Calle Quince

Era la gente más bella y más conversadora que había en Montes Claros, en los años cincuenta, la gente de la Calle Quince, en aquel pedazo que iba del antiguo club, hoy Conservatorio de la Señora Marina, hasta la esquina de la calle Dr. Santos, en el bar del Señor Manuel Candino, y Hotel San Luis, ahora transformado en la Caja Económica. Por la única pista asfaltada de la ciudad, caminaban las muchachas más hermosas y los muchachos más bien vestidos, más bien de vida, seguros candidatos a enamorar, al noviazgo y al matrimonio. Así como una sala de visitas, al aire libre, la calle quince era una eterna pasarela, principalmente allí cerca del Club de Los Bancários, frente a la Casa Ramos, donde la esquina era mucho más clara, iluminada por los escaparates de luz blanca, en aquel tiempo un gran lujo. Allá cerca estaban el cine San Luis, los bares, los salones de mesa de sinuca, las heladerías, los mejores salónes de barberos, los bancos y las tiendas más ricas.
Cuando llegué, a mediados de enero del cincuenta y uno, sólo se hablaba del Capitán Eneas, del nuevo alcade que iba a tomar pose, y los alto parlantes no gritaban otra cosa. El Colegio Diocesano ya estaba casi terminando el curso de admisión, el Restaurante Valerio, marcaba una época con gran fama, y las tiendas de discos de la Plaza Dr. Carlos ya hacían estruendo con el número “Delicado” tocado día y noche. Destinado al trabajo como limpiabotas en el Salón Rex, el Antonio Guedes no me aceptó porque yo ya no era tan chiquitito como él esperaba y, aún, ya hablaba un poco de inglés y no sería idóneo un trabajo según él tan humilde. La Segunda posibilidad, era trabajar en la casa Leda, de Marcelo Alcántra, más como Marcelo iba a viajar una semana, no pude esperar y también no dió cierto. Entonces, el Dr. Carlyle Teixeira me llevó para presentarme al J. F. Rodrigues Correia, de la Imperial, la tienda más grande de la calle y de la ciudad, dónde al otro día, con corbata, camisa blanca y pantalón azul, inicié un período de aprendizaje sobre las órdenes del gerente Antônio Chamone.

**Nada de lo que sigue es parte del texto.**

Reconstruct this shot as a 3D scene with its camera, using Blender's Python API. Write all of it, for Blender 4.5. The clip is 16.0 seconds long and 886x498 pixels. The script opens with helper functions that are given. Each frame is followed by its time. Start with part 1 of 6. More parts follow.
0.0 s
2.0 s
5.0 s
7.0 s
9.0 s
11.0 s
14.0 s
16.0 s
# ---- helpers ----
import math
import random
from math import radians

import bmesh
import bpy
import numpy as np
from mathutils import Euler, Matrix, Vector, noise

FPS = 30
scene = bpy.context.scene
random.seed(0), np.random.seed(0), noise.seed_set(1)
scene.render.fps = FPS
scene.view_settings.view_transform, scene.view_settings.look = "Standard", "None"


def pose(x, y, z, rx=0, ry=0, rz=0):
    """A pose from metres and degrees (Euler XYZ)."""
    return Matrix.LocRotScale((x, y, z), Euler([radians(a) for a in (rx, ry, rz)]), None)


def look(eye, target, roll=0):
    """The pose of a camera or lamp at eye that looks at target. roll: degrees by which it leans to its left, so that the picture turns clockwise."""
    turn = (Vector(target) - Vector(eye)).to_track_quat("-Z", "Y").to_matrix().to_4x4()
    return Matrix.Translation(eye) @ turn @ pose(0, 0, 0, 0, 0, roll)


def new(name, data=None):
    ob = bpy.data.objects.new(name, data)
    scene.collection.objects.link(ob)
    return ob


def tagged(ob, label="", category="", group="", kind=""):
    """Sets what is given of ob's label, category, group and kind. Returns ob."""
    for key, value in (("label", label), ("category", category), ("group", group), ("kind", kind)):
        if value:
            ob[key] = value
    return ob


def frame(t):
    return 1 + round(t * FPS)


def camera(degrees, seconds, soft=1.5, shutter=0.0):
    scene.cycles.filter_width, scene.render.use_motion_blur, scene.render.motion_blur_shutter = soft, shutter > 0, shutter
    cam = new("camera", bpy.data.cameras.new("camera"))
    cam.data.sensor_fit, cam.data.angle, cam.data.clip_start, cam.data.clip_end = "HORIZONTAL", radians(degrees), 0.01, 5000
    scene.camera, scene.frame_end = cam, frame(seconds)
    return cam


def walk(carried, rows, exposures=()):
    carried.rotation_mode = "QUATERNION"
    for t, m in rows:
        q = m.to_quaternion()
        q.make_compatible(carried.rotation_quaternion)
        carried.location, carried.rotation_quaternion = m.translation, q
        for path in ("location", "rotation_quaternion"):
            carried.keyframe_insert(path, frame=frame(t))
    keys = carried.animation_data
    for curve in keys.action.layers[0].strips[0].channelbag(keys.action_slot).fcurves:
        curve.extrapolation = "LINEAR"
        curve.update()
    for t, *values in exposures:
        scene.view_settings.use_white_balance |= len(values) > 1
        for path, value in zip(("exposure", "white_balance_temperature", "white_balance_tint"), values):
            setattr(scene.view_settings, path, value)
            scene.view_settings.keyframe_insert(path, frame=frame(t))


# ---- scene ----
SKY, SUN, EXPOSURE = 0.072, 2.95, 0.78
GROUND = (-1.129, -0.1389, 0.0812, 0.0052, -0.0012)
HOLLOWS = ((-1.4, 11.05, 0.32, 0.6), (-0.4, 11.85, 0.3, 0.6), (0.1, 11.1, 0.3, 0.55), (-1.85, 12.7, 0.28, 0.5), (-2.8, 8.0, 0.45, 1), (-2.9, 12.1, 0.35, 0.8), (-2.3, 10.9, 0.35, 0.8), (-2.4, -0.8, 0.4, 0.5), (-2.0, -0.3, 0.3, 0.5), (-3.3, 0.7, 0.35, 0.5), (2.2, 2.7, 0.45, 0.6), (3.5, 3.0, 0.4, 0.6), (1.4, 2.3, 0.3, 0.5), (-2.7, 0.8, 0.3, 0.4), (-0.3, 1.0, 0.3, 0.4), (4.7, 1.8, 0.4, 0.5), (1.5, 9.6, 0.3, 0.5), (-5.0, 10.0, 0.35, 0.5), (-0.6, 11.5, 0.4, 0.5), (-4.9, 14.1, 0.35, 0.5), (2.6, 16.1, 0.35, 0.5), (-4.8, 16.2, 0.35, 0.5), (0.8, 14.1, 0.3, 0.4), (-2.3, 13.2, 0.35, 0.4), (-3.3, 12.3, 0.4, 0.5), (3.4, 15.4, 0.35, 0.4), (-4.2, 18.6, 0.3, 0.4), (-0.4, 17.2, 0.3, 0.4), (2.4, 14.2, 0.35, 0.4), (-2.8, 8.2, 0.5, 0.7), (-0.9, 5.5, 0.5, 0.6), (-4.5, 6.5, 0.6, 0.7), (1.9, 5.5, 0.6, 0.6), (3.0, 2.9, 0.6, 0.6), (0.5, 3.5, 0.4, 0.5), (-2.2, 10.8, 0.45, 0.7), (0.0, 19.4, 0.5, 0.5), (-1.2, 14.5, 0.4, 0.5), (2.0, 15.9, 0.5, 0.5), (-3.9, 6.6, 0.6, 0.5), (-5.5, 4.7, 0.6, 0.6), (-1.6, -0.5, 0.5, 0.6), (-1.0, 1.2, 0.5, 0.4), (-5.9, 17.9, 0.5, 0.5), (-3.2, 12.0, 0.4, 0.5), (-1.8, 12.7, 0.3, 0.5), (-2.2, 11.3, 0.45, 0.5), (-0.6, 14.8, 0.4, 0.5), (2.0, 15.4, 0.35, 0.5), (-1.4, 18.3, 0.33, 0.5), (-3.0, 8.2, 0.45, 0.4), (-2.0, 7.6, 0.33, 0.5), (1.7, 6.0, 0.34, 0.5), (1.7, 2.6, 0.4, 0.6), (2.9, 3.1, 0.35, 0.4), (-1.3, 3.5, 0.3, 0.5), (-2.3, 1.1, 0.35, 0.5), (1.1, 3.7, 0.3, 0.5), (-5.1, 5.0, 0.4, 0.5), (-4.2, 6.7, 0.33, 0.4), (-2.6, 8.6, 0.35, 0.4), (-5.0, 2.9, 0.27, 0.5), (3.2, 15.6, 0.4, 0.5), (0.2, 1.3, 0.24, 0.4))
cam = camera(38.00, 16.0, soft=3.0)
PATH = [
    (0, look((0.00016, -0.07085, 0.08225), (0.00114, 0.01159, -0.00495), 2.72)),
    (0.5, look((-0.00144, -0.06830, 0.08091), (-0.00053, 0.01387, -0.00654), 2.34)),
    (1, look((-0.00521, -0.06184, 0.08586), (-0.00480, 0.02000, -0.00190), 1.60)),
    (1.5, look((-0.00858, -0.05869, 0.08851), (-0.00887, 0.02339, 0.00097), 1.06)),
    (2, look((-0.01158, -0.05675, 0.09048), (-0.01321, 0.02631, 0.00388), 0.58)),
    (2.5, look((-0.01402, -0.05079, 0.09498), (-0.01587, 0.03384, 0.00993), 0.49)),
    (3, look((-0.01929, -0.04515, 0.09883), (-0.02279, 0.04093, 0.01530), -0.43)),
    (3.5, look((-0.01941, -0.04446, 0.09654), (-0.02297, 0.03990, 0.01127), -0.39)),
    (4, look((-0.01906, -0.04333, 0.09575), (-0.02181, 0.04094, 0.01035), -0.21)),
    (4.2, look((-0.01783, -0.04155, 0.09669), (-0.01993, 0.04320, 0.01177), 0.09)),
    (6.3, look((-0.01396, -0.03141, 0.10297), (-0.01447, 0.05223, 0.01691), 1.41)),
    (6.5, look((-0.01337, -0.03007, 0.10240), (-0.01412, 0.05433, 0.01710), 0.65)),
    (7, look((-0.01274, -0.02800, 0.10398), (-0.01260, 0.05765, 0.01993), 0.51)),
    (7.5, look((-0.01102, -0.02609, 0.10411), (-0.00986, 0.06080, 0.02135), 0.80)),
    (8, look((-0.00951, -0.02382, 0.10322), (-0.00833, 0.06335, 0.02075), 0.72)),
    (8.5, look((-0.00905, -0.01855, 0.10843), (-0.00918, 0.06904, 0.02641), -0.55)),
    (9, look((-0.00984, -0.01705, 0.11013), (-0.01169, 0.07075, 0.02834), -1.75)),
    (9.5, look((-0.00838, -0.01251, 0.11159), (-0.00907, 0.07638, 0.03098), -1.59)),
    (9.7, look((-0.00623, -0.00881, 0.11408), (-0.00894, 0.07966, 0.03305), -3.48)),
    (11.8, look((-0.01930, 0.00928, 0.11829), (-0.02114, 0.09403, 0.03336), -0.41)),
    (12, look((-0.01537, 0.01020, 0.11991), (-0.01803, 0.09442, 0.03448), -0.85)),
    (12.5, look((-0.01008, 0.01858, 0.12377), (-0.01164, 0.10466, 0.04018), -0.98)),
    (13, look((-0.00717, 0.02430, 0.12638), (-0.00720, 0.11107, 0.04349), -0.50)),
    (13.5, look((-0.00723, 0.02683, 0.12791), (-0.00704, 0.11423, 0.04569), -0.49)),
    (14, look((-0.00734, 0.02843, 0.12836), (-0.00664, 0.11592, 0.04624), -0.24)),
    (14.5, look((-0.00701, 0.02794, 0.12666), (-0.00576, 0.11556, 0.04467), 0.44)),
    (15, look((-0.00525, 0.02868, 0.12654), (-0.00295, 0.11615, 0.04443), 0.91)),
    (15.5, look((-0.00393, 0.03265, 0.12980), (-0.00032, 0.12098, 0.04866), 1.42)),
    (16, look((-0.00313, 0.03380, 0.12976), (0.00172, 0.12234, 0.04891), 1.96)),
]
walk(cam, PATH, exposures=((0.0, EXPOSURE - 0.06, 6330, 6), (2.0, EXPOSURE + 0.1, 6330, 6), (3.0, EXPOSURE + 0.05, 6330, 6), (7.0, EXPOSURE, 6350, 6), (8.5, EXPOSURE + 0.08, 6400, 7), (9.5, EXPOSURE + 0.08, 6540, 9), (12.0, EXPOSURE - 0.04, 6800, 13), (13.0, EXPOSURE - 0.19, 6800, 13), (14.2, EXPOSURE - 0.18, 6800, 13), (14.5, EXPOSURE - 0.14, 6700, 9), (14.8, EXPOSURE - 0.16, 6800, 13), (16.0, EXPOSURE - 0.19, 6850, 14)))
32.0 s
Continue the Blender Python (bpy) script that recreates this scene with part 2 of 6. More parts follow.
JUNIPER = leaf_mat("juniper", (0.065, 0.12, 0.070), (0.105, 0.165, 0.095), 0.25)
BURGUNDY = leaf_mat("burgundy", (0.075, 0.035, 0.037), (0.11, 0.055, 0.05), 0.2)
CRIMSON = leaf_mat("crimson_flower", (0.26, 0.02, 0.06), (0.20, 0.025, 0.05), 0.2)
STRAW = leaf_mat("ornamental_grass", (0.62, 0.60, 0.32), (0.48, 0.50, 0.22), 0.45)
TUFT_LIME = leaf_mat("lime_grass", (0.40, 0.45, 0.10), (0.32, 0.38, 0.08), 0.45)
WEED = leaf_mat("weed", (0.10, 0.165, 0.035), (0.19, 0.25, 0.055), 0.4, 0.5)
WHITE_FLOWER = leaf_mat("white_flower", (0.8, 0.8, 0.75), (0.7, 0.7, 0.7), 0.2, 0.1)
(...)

Frente a la Imperial, las tiendas de José Alves y de Artur y Antonio Loreiro Ramos. Del otro lado de la esquina, la Pernambucana, en la calle Camilo Prates, por donde pasaron varias farmacias. Vecina al lado, la Gazeta del Norte, de Jair Oliveira, la Radio Sociedad de Zezinho Fonseca. El Chamone empezó enseñandóme que un dependiente no podría sentarse, no podría acostarse en las vitrinas o en el mostrador, no podría parar tiempo alguno, todo momento debería ser de trabajo, arreglando, limpiando, cuando no hubiera clientes. En la tienda de lozas y vidrios, quien rompiece alguna cosa tenía que pagarlo. Fumar sólamente en el cuarto de baño. Perfume, solamente usar, sí fuera de los frascos de muestra. El primer día, tropecé con el pie en una batería de cocina, que quedaba en la puerta y las calderas y los calderones, fueron para el medio de la calle. Nunca me olvido del grito “pon en mi cuenta”, que Afonso André Rodrigues gritó de allá de la Casa Lusobrasileña y de las personas de la Gazeta que salieron para ver que sucedió. Fue una aventura loca...
Gracioso, que teniendo solamente dos pantalones, dos camisas y una corbata, la calle quince para mí, solamente valía por lo que tenía en las horas del día. La noche, en verdad pertencía a los bien vestidos, a quien tenía dinero para pasar por la heladería, bancários, comerciantes más viejos, hijos de comerciantes estudiantes ricos, sócios de los clubes.
Es que el brillo de la noche nunca perteneció a los desheredados e iniciantes. Para el pobre, la noche fue siempre hora de acostarse, mejor que fuese así.